=== Task to carry out ===
Set each record down exactly, excluding all images.

=== Material provided ===
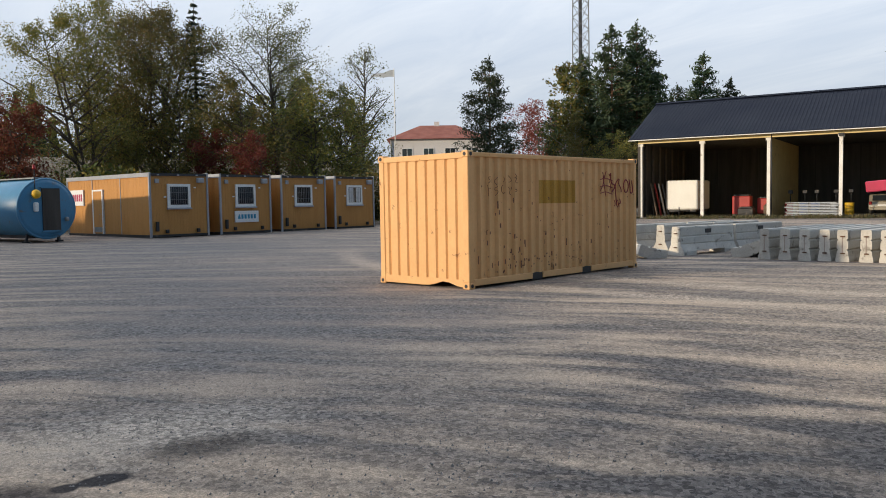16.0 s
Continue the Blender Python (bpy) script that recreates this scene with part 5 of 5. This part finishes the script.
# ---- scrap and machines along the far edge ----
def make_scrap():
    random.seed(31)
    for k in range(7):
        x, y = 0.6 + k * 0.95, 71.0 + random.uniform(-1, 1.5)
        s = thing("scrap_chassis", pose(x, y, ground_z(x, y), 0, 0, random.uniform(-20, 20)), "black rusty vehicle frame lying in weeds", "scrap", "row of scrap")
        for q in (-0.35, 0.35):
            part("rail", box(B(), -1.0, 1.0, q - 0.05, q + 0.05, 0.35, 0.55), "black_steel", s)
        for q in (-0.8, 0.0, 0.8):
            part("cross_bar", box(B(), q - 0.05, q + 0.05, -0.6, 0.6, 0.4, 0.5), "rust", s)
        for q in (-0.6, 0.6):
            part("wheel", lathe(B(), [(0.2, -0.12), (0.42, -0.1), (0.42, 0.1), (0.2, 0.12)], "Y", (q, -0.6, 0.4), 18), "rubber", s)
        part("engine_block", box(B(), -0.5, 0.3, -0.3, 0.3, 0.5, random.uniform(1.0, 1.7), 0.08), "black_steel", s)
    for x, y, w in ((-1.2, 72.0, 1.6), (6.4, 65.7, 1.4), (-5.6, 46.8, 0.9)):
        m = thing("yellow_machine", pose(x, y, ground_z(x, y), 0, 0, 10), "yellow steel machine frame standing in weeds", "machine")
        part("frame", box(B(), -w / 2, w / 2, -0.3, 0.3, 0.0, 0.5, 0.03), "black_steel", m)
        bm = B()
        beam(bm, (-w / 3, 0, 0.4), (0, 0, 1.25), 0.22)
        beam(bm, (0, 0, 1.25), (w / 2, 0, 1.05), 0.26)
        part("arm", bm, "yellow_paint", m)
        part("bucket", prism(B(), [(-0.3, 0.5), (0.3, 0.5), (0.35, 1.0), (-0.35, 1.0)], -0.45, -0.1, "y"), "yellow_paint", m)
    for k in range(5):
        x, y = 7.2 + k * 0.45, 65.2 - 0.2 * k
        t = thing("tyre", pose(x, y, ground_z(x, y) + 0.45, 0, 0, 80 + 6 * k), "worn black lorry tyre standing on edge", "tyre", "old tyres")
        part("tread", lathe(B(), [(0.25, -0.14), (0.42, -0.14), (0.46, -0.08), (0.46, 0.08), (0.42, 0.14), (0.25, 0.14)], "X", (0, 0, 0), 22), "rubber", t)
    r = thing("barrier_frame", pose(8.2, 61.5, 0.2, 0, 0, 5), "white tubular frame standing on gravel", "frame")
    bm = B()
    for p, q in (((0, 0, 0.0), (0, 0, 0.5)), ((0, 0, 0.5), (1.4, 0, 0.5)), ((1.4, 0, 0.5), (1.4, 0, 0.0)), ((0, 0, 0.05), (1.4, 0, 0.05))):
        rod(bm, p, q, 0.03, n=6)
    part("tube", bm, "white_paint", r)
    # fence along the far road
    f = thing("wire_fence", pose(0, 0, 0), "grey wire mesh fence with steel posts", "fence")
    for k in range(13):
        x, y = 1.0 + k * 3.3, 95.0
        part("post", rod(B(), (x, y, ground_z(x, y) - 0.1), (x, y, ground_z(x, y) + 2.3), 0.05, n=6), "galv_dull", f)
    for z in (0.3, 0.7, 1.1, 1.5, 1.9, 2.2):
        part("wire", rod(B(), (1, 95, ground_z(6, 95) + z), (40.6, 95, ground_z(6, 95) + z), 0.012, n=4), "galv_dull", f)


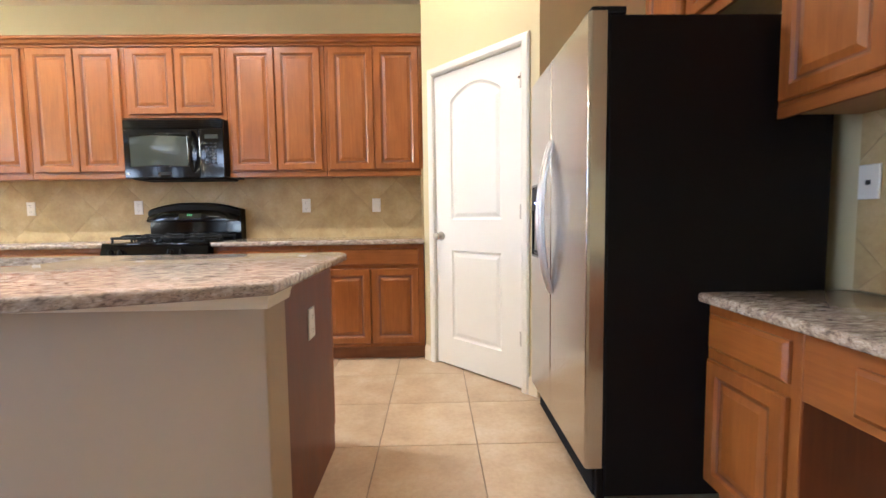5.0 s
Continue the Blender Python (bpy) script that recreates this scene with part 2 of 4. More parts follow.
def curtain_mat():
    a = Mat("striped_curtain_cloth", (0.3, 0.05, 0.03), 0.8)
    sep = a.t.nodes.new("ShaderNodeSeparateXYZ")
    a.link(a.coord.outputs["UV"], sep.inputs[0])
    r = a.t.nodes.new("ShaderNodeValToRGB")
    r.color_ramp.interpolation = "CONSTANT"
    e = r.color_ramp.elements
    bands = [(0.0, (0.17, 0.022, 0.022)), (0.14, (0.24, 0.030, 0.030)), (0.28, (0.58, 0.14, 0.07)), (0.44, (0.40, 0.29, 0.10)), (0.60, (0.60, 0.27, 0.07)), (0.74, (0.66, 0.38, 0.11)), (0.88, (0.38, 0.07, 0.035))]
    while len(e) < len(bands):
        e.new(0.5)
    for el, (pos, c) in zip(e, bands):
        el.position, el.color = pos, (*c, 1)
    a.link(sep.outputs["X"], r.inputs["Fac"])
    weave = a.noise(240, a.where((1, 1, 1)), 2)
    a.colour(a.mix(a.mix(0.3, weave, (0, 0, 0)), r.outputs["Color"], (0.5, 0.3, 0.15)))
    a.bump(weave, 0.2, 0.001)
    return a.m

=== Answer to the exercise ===
16.0 s
Continue the Blender Python (bpy) script that recreates this scene with part 5 of 5. This part finishes the script.
# ---- scrap and machines along the far edge ----
def make_scrap():
    random.seed(31)
    for k in range(7):
        x, y = 0.6 + k * 0.95, 71.0 + random.uniform(-1, 1.5)
        s = thing("scrap_chassis", pose(x, y, ground_z(x, y), 0, 0, random.uniform(-20, 20)), "black rusty vehicle frame lying in weeds", "scrap", "row of scrap")
        for q in (-0.35, 0.35):
            part("rail", box(B(), -1.0, 1.0, q - 0.05, q + 0.05, 0.35, 0.55), "black_steel", s)
        for q in (-0.8, 0.0, 0.8):
            part("cross_bar", box(B(), q - 0.05, q + 0.05, -0.6, 0.6, 0.4, 0.5), "rust", s)
        for q in (-0.6, 0.6):
            part("wheel", lathe(B(), [(0.2, -0.12), (0.42, -0.1), (0.42, 0.1), (0.2, 0.12)], "Y", (q, -0.6, 0.4), 18), "rubber", s)
        part("engine_block", box(B(), -0.5, 0.3, -0.3, 0.3, 0.5, random.uniform(1.0, 1.7), 0.08), "black_steel", s)
    for x, y, w in ((-1.2, 72.0, 1.6), (6.4, 65.7, 1.4), (-5.6, 46.8, 0.9)):
        m = thing("yellow_machine", pose(x, y, ground_z(x, y), 0, 0, 10), "yellow steel machine frame standing in weeds", "machine")
        part("frame", box(B(), -w / 2, w / 2, -0.3, 0.3, 0.0, 0.5, 0.03), "black_steel", m)
        bm = B()
        beam(bm, (-w / 3, 0, 0.4), (0, 0, 1.25), 0.22)
        beam(bm, (0, 0, 1.25), (w / 2, 0, 1.05), 0.26)
        part("arm", bm, "yellow_paint", m)
        part("bucket", prism(B(), [(-0.3, 0.5), (0.3, 0.5), (0.35, 1.0), (-0.35, 1.0)], -0.45, -0.1, "y"), "yellow_paint", m)
    for k in range(5):
        x, y = 7.2 + k * 0.45, 65.2 - 0.2 * k
        t = thing("tyre", pose(x, y, ground_z(x, y) + 0.45, 0, 0, 80 + 6 * k), "worn black lorry tyre standing on edge", "tyre", "old tyres")
        part("tread", lathe(B(), [(0.25, -0.14), (0.42, -0.14), (0.46, -0.08), (0.46, 0.08), (0.42, 0.14), (0.25, 0.14)], "X", (0, 0, 0), 22), "rubber", t)
    r = thing("barrier_frame", pose(8.2, 61.5, 0.2, 0, 0, 5), "white tubular frame standing on gravel", "frame")
    bm = B()
    for p, q in (((0, 0, 0.0), (0, 0, 0.5)), ((0, 0, 0.5), (1.4, 0, 0.5)), ((1.4, 0, 0.5), (1.4, 0, 0.0)), ((0, 0, 0.05), (1.4, 0, 0.05))):
        rod(bm, p, q, 0.03, n=6)
    part("tube", bm, "white_paint", r)
    # fence along the far road
    f = thing("wire_fence", pose(0, 0, 0), "grey wire mesh fence with steel posts", "fence")
    for k in range(13):
        x, y = 1.0 + k * 3.3, 95.0
        part("post", rod(B(), (x, y, ground_z(x, y) - 0.1), (x, y, ground_z(x, y) + 2.3), 0.05, n=6), "galv_dull", f)
    for z in (0.3, 0.7, 1.1, 1.5, 1.9, 2.2):
        part("wire", rod(B(), (1, 95, ground_z(6, 95) + z), (40.6, 95, ground_z(6, 95) + z), 0.012, n=4), "galv_dull", f)


5.0 s
Continue the Blender Python (bpy) script that recreates this scene with part 2 of 4. More parts follow.
def curtain_mat():
    a = Mat("striped_curtain_cloth", (0.3, 0.05, 0.03), 0.8)
    sep = a.t.nodes.new("ShaderNodeSeparateXYZ")
    a.link(a.coord.outputs["UV"], sep.inputs[0])
    r = a.t.nodes.new("ShaderNodeValToRGB")
    r.color_ramp.interpolation = "CONSTANT"
    e = r.color_ramp.elements
    bands = [(0.0, (0.17, 0.022, 0.022)), (0.14, (0.24, 0.030, 0.030)), (0.28, (0.58, 0.14, 0.07)), (0.44, (0.40, 0.29, 0.10)), (0.60, (0.60, 0.27, 0.07)), (0.74, (0.66, 0.38, 0.11)), (0.88, (0.38, 0.07, 0.035))]
    while len(e) < len(bands):
        e.new(0.5)
    for el, (pos, c) in zip(e, bands):
        el.position, el.color = pos, (*c, 1)
    a.link(sep.outputs["X"], r.inputs["Fac"])
    weave = a.noise(240, a.where((1, 1, 1)), 2)
    a.colour(a.mix(a.mix(0.3, weave, (0, 0, 0)), r.outputs["Color"], (0.5, 0.3, 0.15)))
    a.bump(weave, 0.2, 0.001)
    return a.m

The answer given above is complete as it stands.